Federal Judge Strips Out Key Parts of Arizona Immigration Law

In an important 11th hour development, a federal judge has stripped critical provisions away from Arizona’s controversial immigration law.

U.S. District Judge Susan Bolton ruled the following points will not go into effect, according to an Arizona Republic story:

•  The portion of the law that requires an officer make a reasonable attempt to determine the immigration status of a person stopped, detained or arrested if there's reasonable suspicion they're in the country illegally.

•  The portion that creates a crime of failure to apply for or carry “alien-registration papers.”

•  The portion that makes it a crime for illegal immigrants to solicit, apply for or perform work. (This does not include the section on day laborers.)

•  The portion that allows for a warrantless arrest of a person where there is probable cause to believe they have committed a public offense that makes them removable from the United States.

This is an issue that has divided the general public and Christians alike.

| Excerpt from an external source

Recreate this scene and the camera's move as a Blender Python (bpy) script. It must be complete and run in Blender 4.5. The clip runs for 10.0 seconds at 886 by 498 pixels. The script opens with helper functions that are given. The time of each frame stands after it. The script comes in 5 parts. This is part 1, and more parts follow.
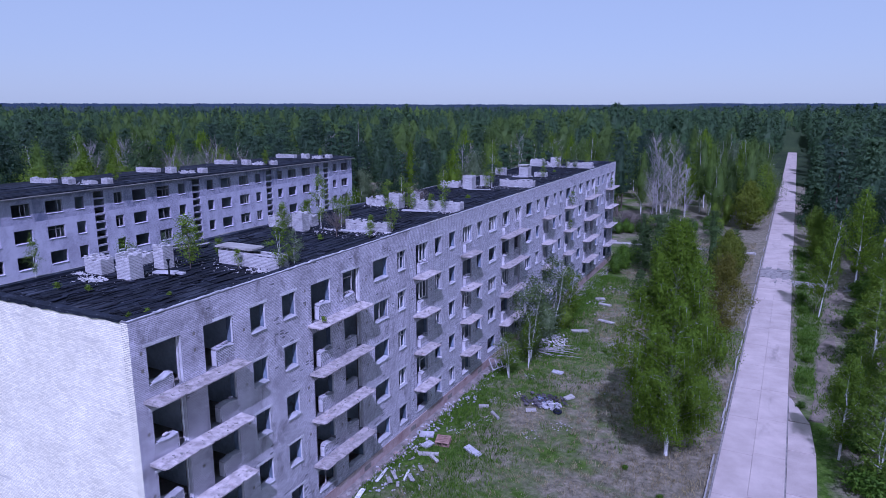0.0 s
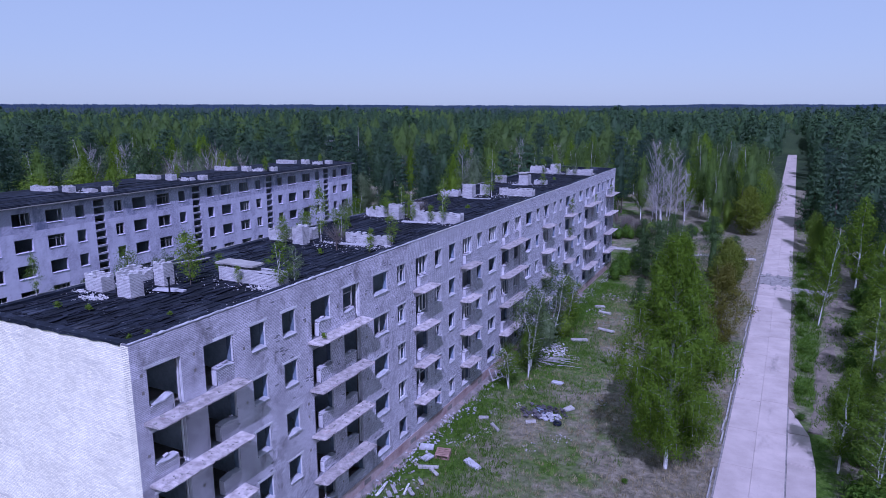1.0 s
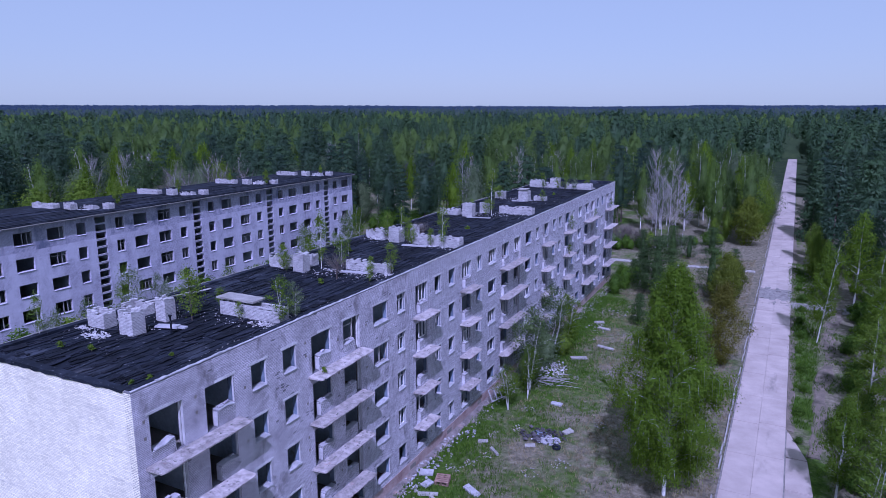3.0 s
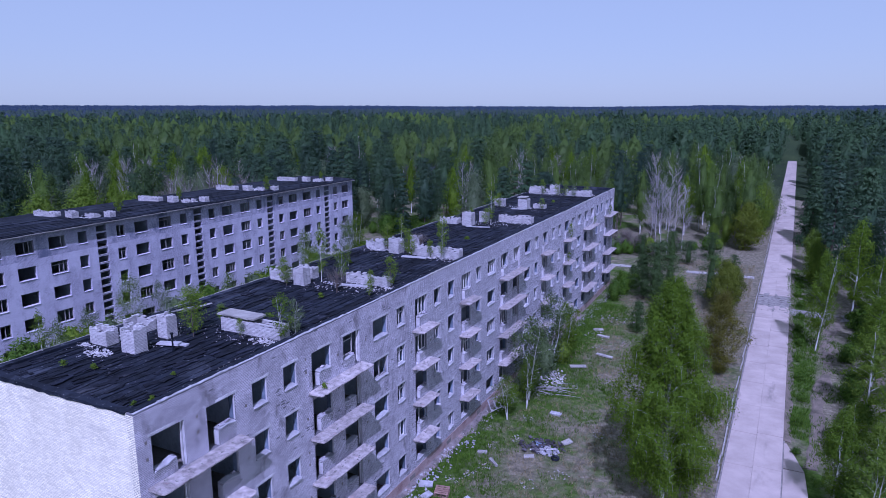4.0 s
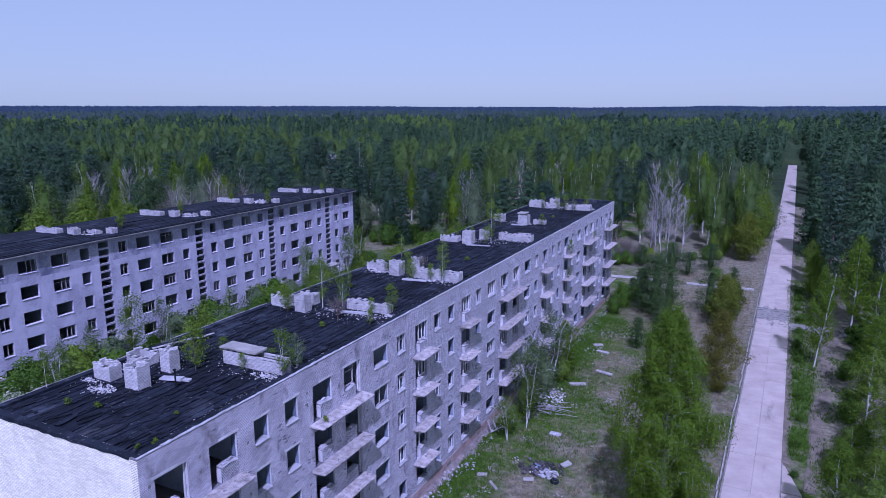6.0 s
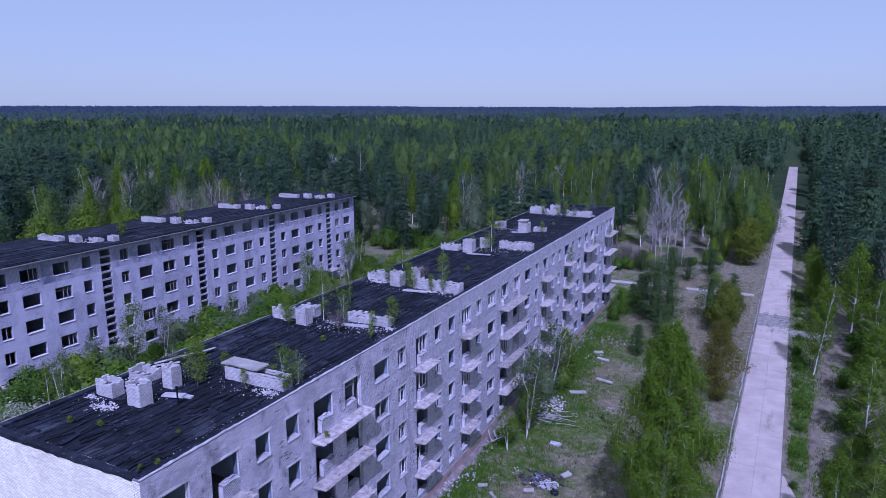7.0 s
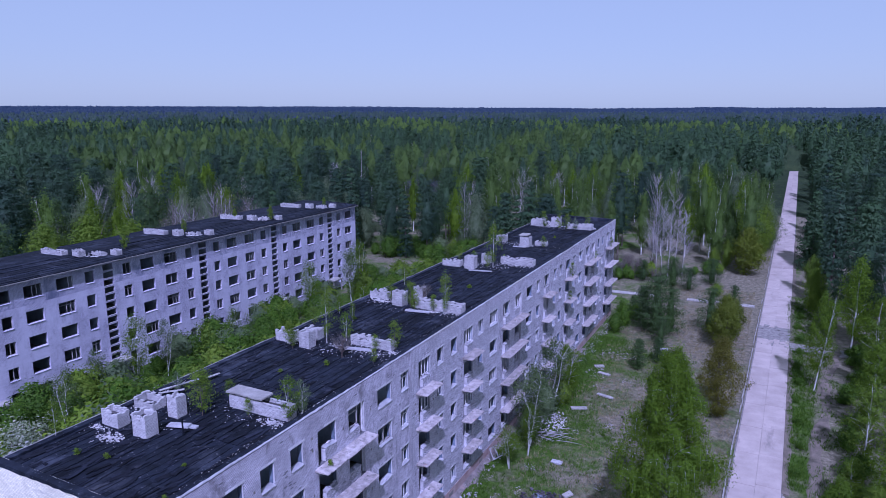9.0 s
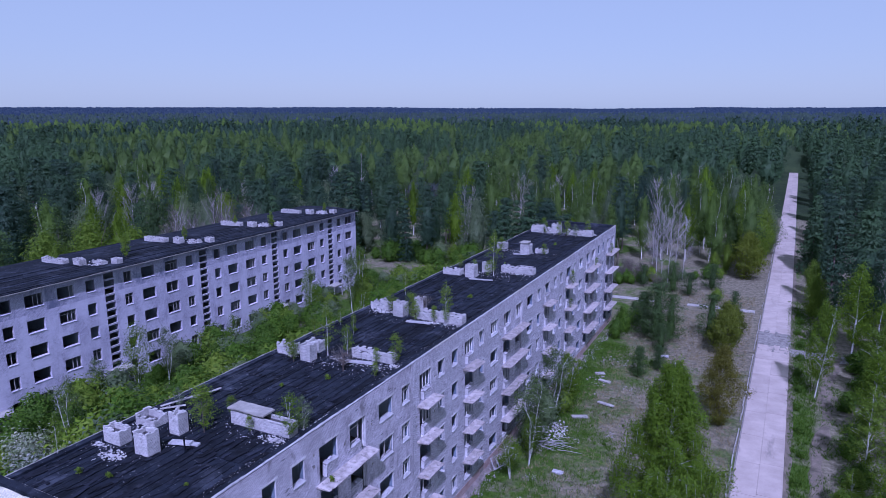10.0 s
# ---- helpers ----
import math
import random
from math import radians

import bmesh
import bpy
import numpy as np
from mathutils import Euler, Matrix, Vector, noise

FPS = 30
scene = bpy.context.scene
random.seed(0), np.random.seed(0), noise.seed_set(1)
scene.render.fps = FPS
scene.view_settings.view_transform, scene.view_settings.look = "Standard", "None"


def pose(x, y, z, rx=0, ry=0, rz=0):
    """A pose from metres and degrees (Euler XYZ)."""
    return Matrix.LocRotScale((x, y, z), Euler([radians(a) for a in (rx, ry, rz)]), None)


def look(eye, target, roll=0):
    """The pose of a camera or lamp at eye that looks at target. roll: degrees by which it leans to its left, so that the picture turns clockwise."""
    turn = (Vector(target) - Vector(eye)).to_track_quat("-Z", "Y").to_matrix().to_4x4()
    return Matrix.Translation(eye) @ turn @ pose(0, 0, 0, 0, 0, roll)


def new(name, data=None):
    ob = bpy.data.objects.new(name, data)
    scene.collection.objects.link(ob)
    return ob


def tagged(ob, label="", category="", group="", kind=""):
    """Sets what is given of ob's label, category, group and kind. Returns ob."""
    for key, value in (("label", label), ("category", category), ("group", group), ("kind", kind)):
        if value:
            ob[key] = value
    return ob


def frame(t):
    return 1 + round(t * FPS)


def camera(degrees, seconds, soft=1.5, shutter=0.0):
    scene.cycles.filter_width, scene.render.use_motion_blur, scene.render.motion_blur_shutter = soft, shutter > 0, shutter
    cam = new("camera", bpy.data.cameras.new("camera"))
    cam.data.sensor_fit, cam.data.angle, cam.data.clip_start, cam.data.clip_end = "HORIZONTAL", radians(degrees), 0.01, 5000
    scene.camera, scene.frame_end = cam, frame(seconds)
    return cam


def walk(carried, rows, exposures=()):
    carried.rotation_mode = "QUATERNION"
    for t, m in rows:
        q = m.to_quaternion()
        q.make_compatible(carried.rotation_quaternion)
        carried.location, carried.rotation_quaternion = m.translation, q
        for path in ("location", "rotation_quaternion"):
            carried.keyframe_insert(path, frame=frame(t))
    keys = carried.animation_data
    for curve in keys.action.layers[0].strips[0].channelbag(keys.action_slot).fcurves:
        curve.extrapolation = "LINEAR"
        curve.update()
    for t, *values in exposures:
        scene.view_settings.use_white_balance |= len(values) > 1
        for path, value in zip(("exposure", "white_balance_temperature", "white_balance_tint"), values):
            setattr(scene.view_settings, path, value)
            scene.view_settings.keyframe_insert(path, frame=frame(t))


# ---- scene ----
cam = camera(66.9, 10.0, 0.75)
PATH = [
    (0, (22.314, -16.881, 23.449), (21.437, -15.132, 23.031), 0.0),
    (0.5, (22.297, -16.834, 23.892), (21.42, -15.085, 23.475), 0.0),
    (1, (22.272, -16.773, 24.324), (21.395, -15.024, 23.908), 0.0),
    (1.5, (22.258, -16.689, 24.817), (21.38, -14.941, 24.4), -0.0),
    (2, (22.236, -16.633, 25.29), (21.358, -14.885, 24.875), -0.0),
    (2.5, (22.232, -16.616, 25.765), (21.354, -14.867, 25.35), 0.0),
    (4, (22.38, -16.712, 27.27), (21.501, -14.964, 26.855), 0.0),
    (4.5, (22.381, -16.706, 27.734), (21.502, -14.958, 27.319), 0.0),
    (5, (22.393, -16.713, 28.222), (21.513, -14.966, 27.808), 0.0),
    (5.5, (22.387, -16.682, 28.715), (21.507, -14.935, 28.301), 0.0),
    (7, (22.385, -16.643, 30.207), (21.503, -14.897, 29.792), 0.0),
    (7.5, (22.369, -16.63, 30.62), (21.486, -14.884, 30.206), 0.0),
    (8, (22.359, -16.637, 31.056), (21.476, -14.891, 30.642), 0.0),
    (8.5, (22.303, -16.656, 31.527), (21.419, -14.91, 31.113), 0.0),
    (9, (22.203, -16.652, 31.938), (21.32, -14.906, 31.524), 0.1),
    (9.5, (22.15, -16.623, 32.396), (21.266, -14.878, 31.981), 0.1),
    (10, (22.088, -16.556, 32.841), (21.205, -14.81, 32.428), 0.0),
]
SHOTS = [(0.0, -0.08, 4600, 50)]
walk(cam, [(t, look(eye, target, roll)) for t, eye, target, roll in PATH], SHOTS)

# ---- world and sun ----
SUN_DIR = Vector((1.15, -2.75, 3.25)).normalized()
world = bpy.data.worlds.new("world")
scene.world = world
world.use_nodes = True
wn = world.node_tree
sky = wn.nodes.new("ShaderNodeTexSky")
sky.sky_type, sky.sun_disc = "NISHITA", False
sky.sun_elevation = math.asin(SUN_DIR.z)
sky.sun_rotation = math.atan2(SUN_DIR.x, SUN_DIR.y)
sky.air_density, sky.dust_density, sky.ozone_density = 1.0, 0.6, 1.5
wn.nodes["Background"].inputs["Strength"].default_value = 0.075
haze = wn.nodes.new("ShaderNodeMix")
haze.data_type = "RGBA"
haze.inputs[0].default_value = 0.72
haze.inputs[7].default_value = (6.9, 7.85, 6.0, 1)
wn.links.new(sky.outputs[0], haze.inputs[6])
wn.links.new(haze.outputs[2], wn.nodes["Background"].inputs["Color"])
sun_lamp = bpy.data.lights.new("sun", "SUN")
sun_lamp.energy, sun_lamp.angle, sun_lamp.color = 3.7, radians(0.6), (1.0, 0.96, 0.92)
new("sun", sun_lamp).matrix_world = look((0, 0, 60), Vector((0, 0, 60)) - SUN_DIR)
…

The Louisville-based Presbyterian Church (U.S.A.) has come out against the law as have many Catholic dioceses, including Phoenix. It’s far from unanimous though, particularly with groups which forward conservative social values.

As a reaction to the impending law, conservative evangelicals are trying to form what otherwise could be viewed as an unusual alliance with the Obama Administration to push for comprehensive national immigration reform.